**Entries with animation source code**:

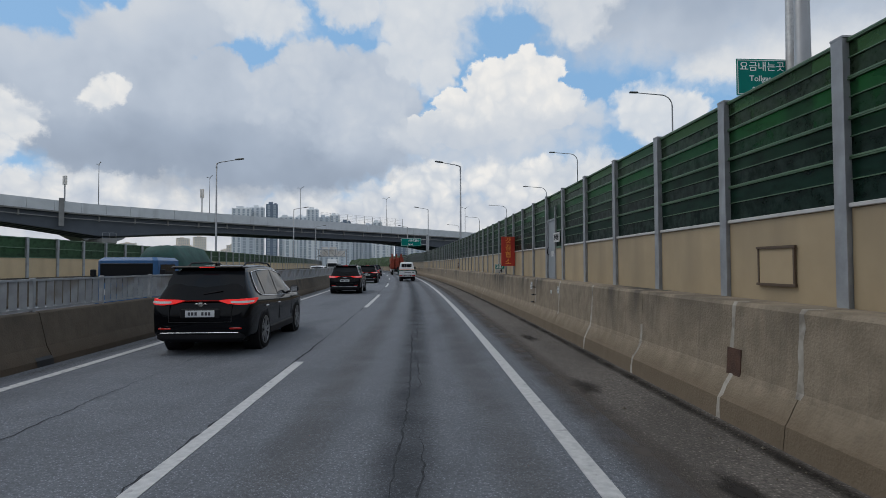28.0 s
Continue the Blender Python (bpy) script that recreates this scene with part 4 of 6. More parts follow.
s1 = board("direction_sign", "green direction sign with white Korean and English lettering", 4.15, 2.66, spot(147.0, 3.43, 6.46) @ Matrix.Rotation(radians(1.4), 4, "Y"))
put(s1, "성 산 대 교", -1.87, 0.74, 0.5, squeeze=0.93)
put(s1, "13", 0.62, 0.74, 0.62, squeeze=0.8, bold=0.012)
put(s1, "km", 1.3, 0.68, 0.4, squeeze=0.9)
put(s1, "Seongsan", -1.9, 0.25, 0.36, squeeze=0.9)
hang("worn_lettering", mesh("worn_lettering", *merge(box(-0.42, -0.18, -0.006, 0.0, 0.16, 0.31, 0.002), box(-0.16, 0.0, -0.006, 0.0, 0.1, 0.26, 0.002), box(0.02, 0.12, -0.006, 0.0, 0.17, 0.3, 0.002)), BLACKPLASTIC), s1, label="dark patch over worn letters")
put(s1, "(Br)", 0.16, 0.25, 0.36, squeeze=0.9)
put(s1, "디지털단지", -1.9, -0.36, 0.53, squeeze=0.88)
put(s1, "5", 0.82, -0.4, 0.6, squeeze=0.85, bold=0.012)
put(s1, "km", 1.28, -0.46, 0.4, squeeze=0.9)
put(s1, "Digital Industrial Cmplx", -1.93, -0.93, 0.36, squeeze=0.86)
for x in (-1.4, 0.0, 1.4):
    hang("back_rib", mesh("back_rib", *box(x - 0.04, x + 0.04, 0.04, 0.12, -1.2, 1.2, 0.008), GALV), s1)
for z in (-0.85, 0.85):
    br = hang("bracket", mesh("bracket", *tube([(-1.6, 0.16, z), (3.35, 0.16, z)], 0.09, 12), GALV, True), s1)
    hang("collar", mesh("collar", *merge(box(2.55, 2.7, -0.14, 0.34, z - 0.17, z + 0.17, 0.02), box(2.66, 3.14, -0.12, -0.05, z - 0.13, z + 0.13, 0.02), *[box(2.5, 3.16, -0.16, -0.1, z + q - 0.02, z + q + 0.02) for q in (-0.1, 0.1)]), GALV), br)
hang("mast", mesh("mast", *tube([(3.08, 0.12, -6.5), (2.95, 0.12, 1.2), (2.95, 0.12, 1.24)], [0.24, 0.19, 0.17], 18), GALV, True), s1)

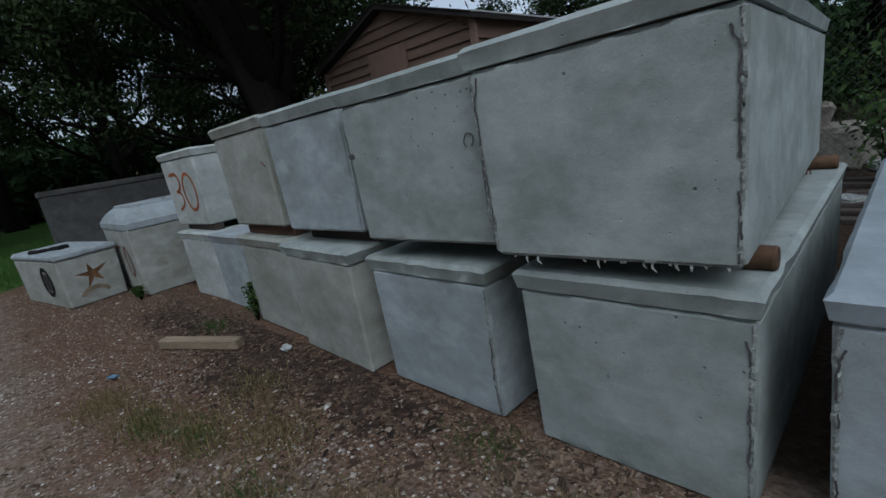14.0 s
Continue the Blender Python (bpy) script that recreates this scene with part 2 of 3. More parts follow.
def tube(bm, pts, radii, sides=7, cap=True):
    rings, up = [], Vector((0, 0, 1))
    for k, p in enumerate(pts):
        a = pts[min(k + 1, len(pts) - 1)] - pts[max(k - 1, 0)]
        a = a.normalized() if a.length > 1e-6 else up
        side = a.cross(Vector((0.31, 0.95, 0.05)))
        side = side.normalized() if side.length > 1e-3 else a.cross(Vector((1, 0, 0))).normalized()
        other = a.cross(side)
        r = radii[k] if isinstance(radii, (list, tuple)) else radii
        rings.append([bm.verts.new(p + r * (math.cos(t) * side + math.sin(t) * other)) for t in (2 * math.pi * i / sides for i in range(sides))])
    for a, b in zip(rings, rings[1:]):
        for i in range(sides):
            bm.faces.new((a[i], a[(i + 1) % sides], b[(i + 1) % sides], b[i]))
    if cap:
        bm.faces.new(rings[0][::-1])
        bm.faces.new(rings[-1])


def warp_axis(u, half, r, cuts):
    """Even steps, but the outermost one lies r from the edge."""
    k = round((u + 0.5) * (cuts + 1))
    if k == 0 or k == cuts + 1:
        return math.copysign(half, u)
    return -half + r + (k - 1) / (cuts - 1) * 2 * (half - r)


def rough_block(w, d, h, taper=0.0, r=0.012, cuts=13, chip=0.008, wob=0.0016, seed=0):
    """A cast block from z 0 to h, its front at y 0: rounded, chipped edges, a slightly wavy skin and sides that draw in to the foot."""
    bm = bmesh.new()
    bmesh.ops.create_cube(bm, size=1.0)
    bmesh.ops.subdivide_edges(bm, edges=bm.edges[:], cuts=cuts, use_grid_fill=True)
    off = Vector((seed * 7.3, seed * 3.1, seed * 1.7))
    hx, hy, hz = w / 2, d / 2, h / 2
    for v in bm.verts:
        p = Vector((warp_axis(v.co.x, hx, r, cuts), warp_axis(v.co.y, hy, r, cuts), warp_axis(v.co.z, hz, r, cuts)))
        q = Vector((max(-hx + r, min(hx - r, p.x)), max(-hy + r, min(hy - r, p.y)), max(-hz + r, min(hz - r, p.z))))
        dlt = p - q
        edges = sum(abs(c) > 1e-5 for c in dlt)
        if edges >= 2:
            n1 = noise.noise(p * 9 + off)
            n2 = noise.noise(p * 31 + off)
            bite = max(0.0, n1 + 0.25) * chip * 1.6 + max(0.0, n2) * chip
            p = q + dlt.normalized() * max(0.001, r - bite)
        else:
            p += dlt.normalized() * noise.noise(p * 4 + off) * wob if dlt.length else Vector()
        s = 1 - taper * (hz - p.z) / h / hx
        v.co = Vector((p.x * s, p.y * (1 - taper * (hz - p.z) / h / hy) + hy, p.z + hz))
    return bm


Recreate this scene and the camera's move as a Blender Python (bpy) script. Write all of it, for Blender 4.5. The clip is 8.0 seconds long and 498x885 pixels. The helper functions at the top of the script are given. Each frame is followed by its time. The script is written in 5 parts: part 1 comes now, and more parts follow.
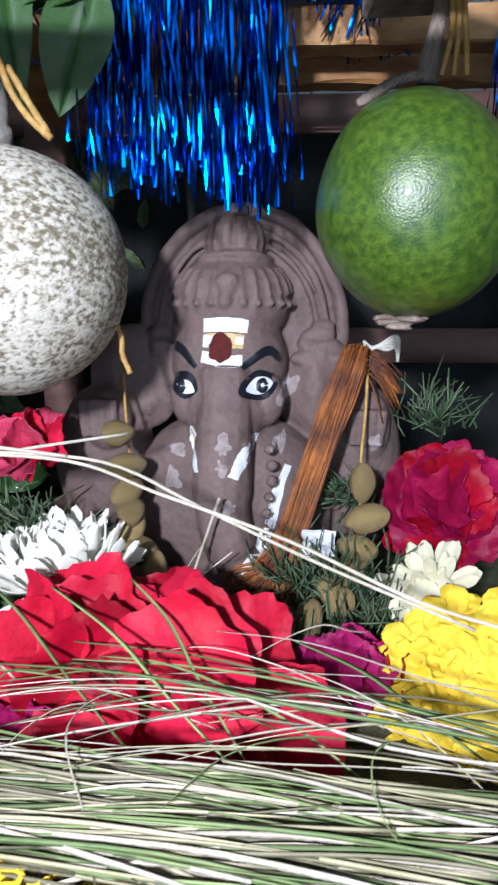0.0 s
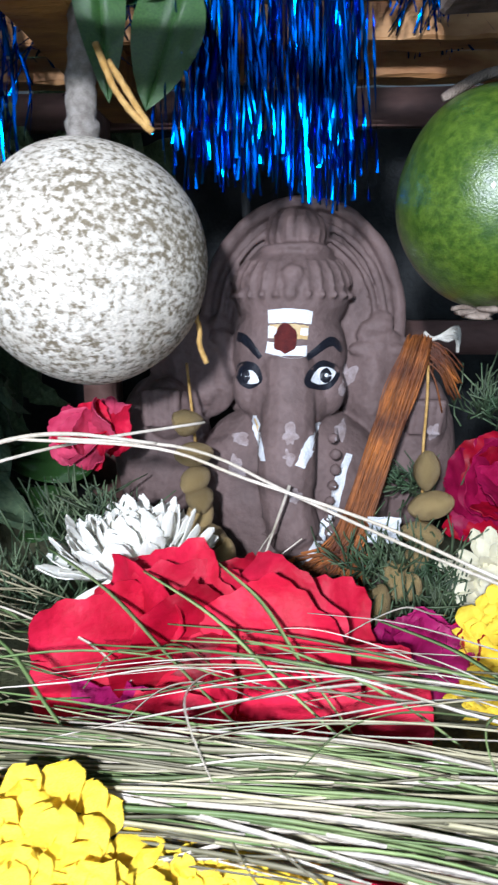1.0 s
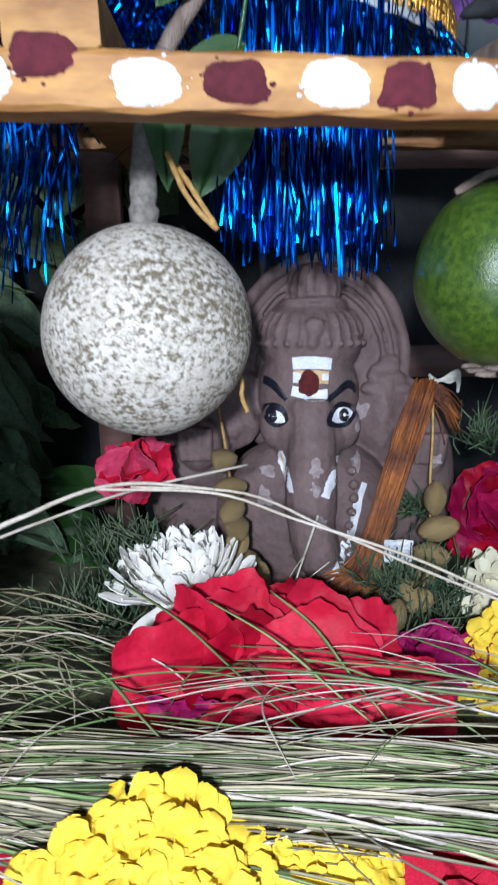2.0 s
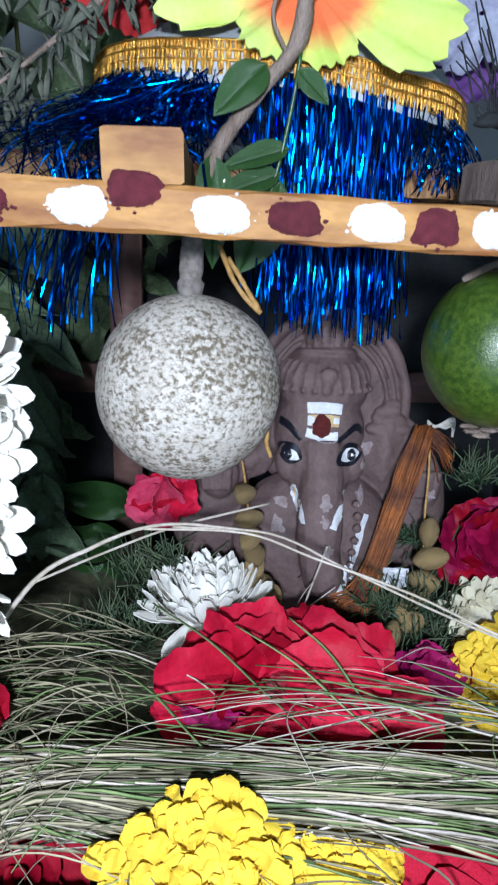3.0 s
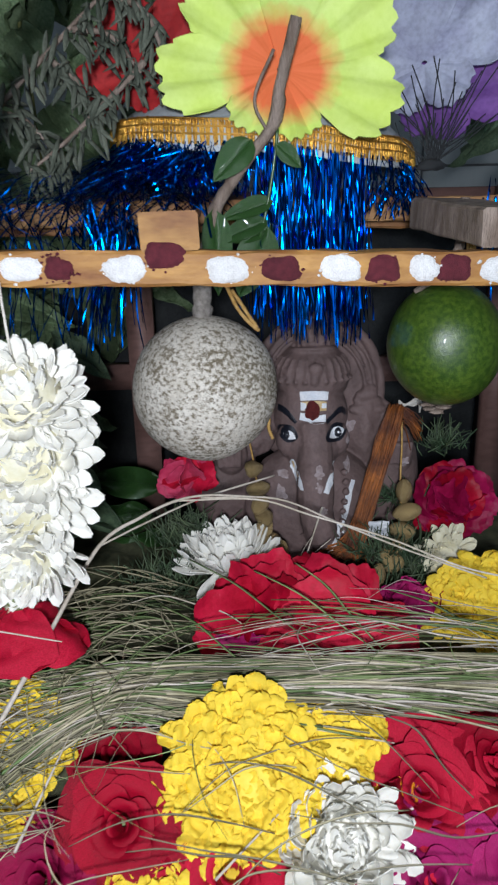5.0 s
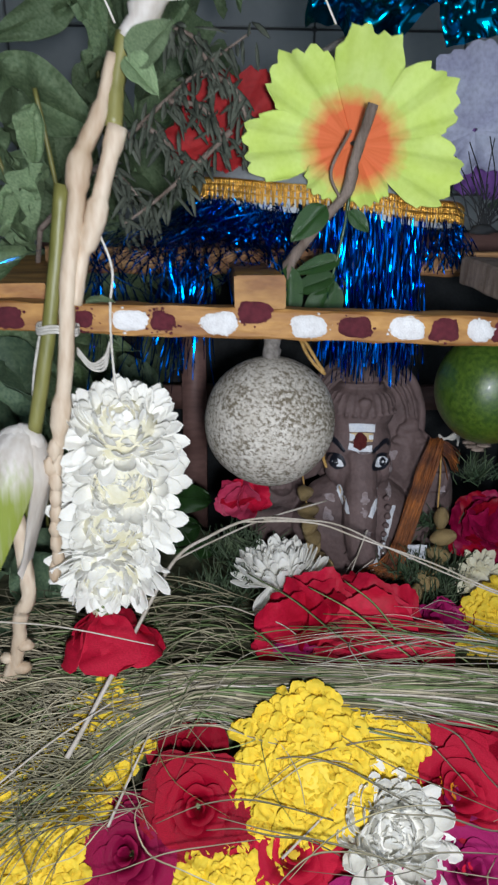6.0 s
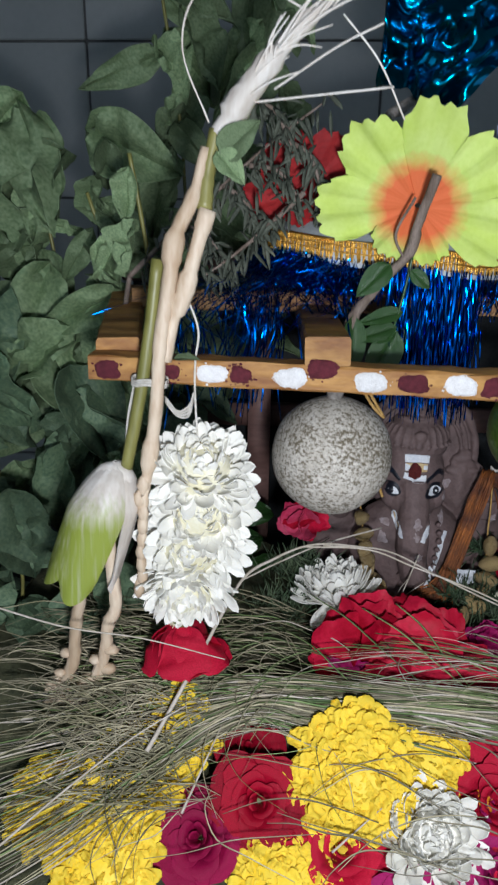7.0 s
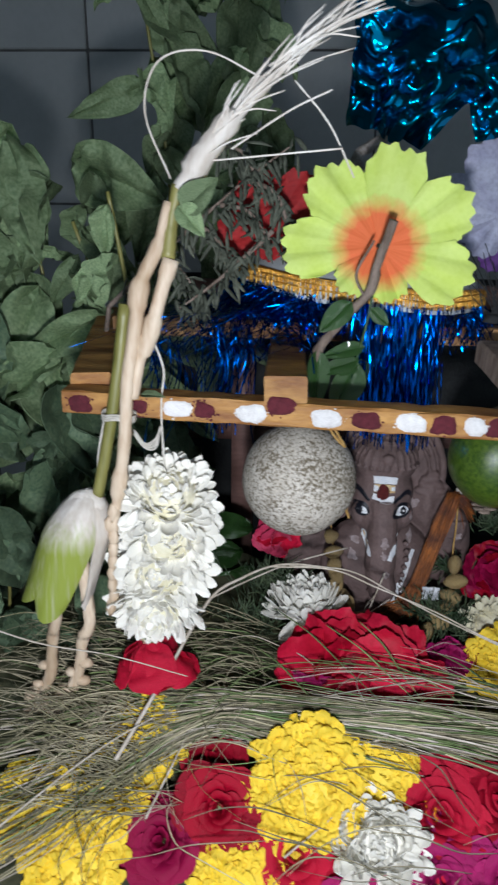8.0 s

**Aim**: Working from the lines above, reproduce the material exactly and exclude its pictures.

**The result**:
28.0 s
Continue the Blender Python (bpy) script that recreates this scene with part 4 of 6. More parts follow.
s1 = board("direction_sign", "green direction sign with white Korean and English lettering", 4.15, 2.66, spot(147.0, 3.43, 6.46) @ Matrix.Rotation(radians(1.4), 4, "Y"))
put(s1, "성 산 대 교", -1.87, 0.74, 0.5, squeeze=0.93)
put(s1, "13", 0.62, 0.74, 0.62, squeeze=0.8, bold=0.012)
put(s1, "km", 1.3, 0.68, 0.4, squeeze=0.9)
put(s1, "Seongsan", -1.9, 0.25, 0.36, squeeze=0.9)
hang("worn_lettering", mesh("worn_lettering", *merge(box(-0.42, -0.18, -0.006, 0.0, 0.16, 0.31, 0.002), box(-0.16, 0.0, -0.006, 0.0, 0.1, 0.26, 0.002), box(0.02, 0.12, -0.006, 0.0, 0.17, 0.3, 0.002)), BLACKPLASTIC), s1, label="dark patch over worn letters")
put(s1, "(Br)", 0.16, 0.25, 0.36, squeeze=0.9)
put(s1, "디지털단지", -1.9, -0.36, 0.53, squeeze=0.88)
put(s1, "5", 0.82, -0.4, 0.6, squeeze=0.85, bold=0.012)
put(s1, "km", 1.28, -0.46, 0.4, squeeze=0.9)
put(s1, "Digital Industrial Cmplx", -1.93, -0.93, 0.36, squeeze=0.86)
for x in (-1.4, 0.0, 1.4):
    hang("back_rib", mesh("back_rib", *box(x - 0.04, x + 0.04, 0.04, 0.12, -1.2, 1.2, 0.008), GALV), s1)
for z in (-0.85, 0.85):
    br = hang("bracket", mesh("bracket", *tube([(-1.6, 0.16, z), (3.35, 0.16, z)], 0.09, 12), GALV, True), s1)
    hang("collar", mesh("collar", *merge(box(2.55, 2.7, -0.14, 0.34, z - 0.17, z + 0.17, 0.02), box(2.66, 3.14, -0.12, -0.05, z - 0.13, z + 0.13, 0.02), *[box(2.5, 3.16, -0.16, -0.1, z + q - 0.02, z + q + 0.02) for q in (-0.1, 0.1)]), GALV), br)
hang("mast", mesh("mast", *tube([(3.08, 0.12, -6.5), (2.95, 0.12, 1.2), (2.95, 0.12, 1.24)], [0.24, 0.19, 0.17], 18), GALV, True), s1)

14.0 s
Continue the Blender Python (bpy) script that recreates this scene with part 2 of 3. More parts follow.
def tube(bm, pts, radii, sides=7, cap=True):
    rings, up = [], Vector((0, 0, 1))
    for k, p in enumerate(pts):
        a = pts[min(k + 1, len(pts) - 1)] - pts[max(k - 1, 0)]
        a = a.normalized() if a.length > 1e-6 else up
        side = a.cross(Vector((0.31, 0.95, 0.05)))
        side = side.normalized() if side.length > 1e-3 else a.cross(Vector((1, 0, 0))).normalized()
        other = a.cross(side)
        r = radii[k] if isinstance(radii, (list, tuple)) else radii
        rings.append([bm.verts.new(p + r * (math.cos(t) * side + math.sin(t) * other)) for t in (2 * math.pi * i / sides for i in range(sides))])
    for a, b in zip(rings, rings[1:]):
        for i in range(sides):
            bm.faces.new((a[i], a[(i + 1) % sides], b[(i + 1) % sides], b[i]))
    if cap:
        bm.faces.new(rings[0][::-1])
        bm.faces.new(rings[-1])


def warp_axis(u, half, r, cuts):
    """Even steps, but the outermost one lies r from the edge."""
    k = round((u + 0.5) * (cuts + 1))
    if k == 0 or k == cuts + 1:
        return math.copysign(half, u)
    return -half + r + (k - 1) / (cuts - 1) * 2 * (half - r)


def rough_block(w, d, h, taper=0.0, r=0.012, cuts=13, chip=0.008, wob=0.0016, seed=0):
    """A cast block from z 0 to h, its front at y 0: rounded, chipped edges, a slightly wavy skin and sides that draw in to the foot."""
    bm = bmesh.new()
    bmesh.ops.create_cube(bm, size=1.0)
    bmesh.ops.subdivide_edges(bm, edges=bm.edges[:], cuts=cuts, use_grid_fill=True)
    off = Vector((seed * 7.3, seed * 3.1, seed * 1.7))
    hx, hy, hz = w / 2, d / 2, h / 2
    for v in bm.verts:
        p = Vector((warp_axis(v.co.x, hx, r, cuts), warp_axis(v.co.y, hy, r, cuts), warp_axis(v.co.z, hz, r, cuts)))
        q = Vector((max(-hx + r, min(hx - r, p.x)), max(-hy + r, min(hy - r, p.y)), max(-hz + r, min(hz - r, p.z))))
        dlt = p - q
        edges = sum(abs(c) > 1e-5 for c in dlt)
        if edges >= 2:
            n1 = noise.noise(p * 9 + off)
            n2 = noise.noise(p * 31 + off)
            bite = max(0.0, n1 + 0.25) * chip * 1.6 + max(0.0, n2) * chip
            p = q + dlt.normalized() * max(0.001, r - bite)
        else:
            p += dlt.normalized() * noise.noise(p * 4 + off) * wob if dlt.length else Vector()
        s = 1 - taper * (hz - p.z) / h / hx
        v.co = Vector((p.x * s, p.y * (1 - taper * (hz - p.z) / h / hy) + hy, p.z + hz))
    return bm


Recreate this scene and the camera's move as a Blender Python (bpy) script. Write all of it, for Blender 4.5. The clip is 8.0 seconds long and 498x885 pixels. The helper functions at the top of the script are given. Each frame is followed by its time. The script is written in 5 parts: part 1 comes now, and more parts follow.
0.0 s
1.0 s
2.0 s
3.0 s
5.0 s
6.0 s
7.0 s
8.0 s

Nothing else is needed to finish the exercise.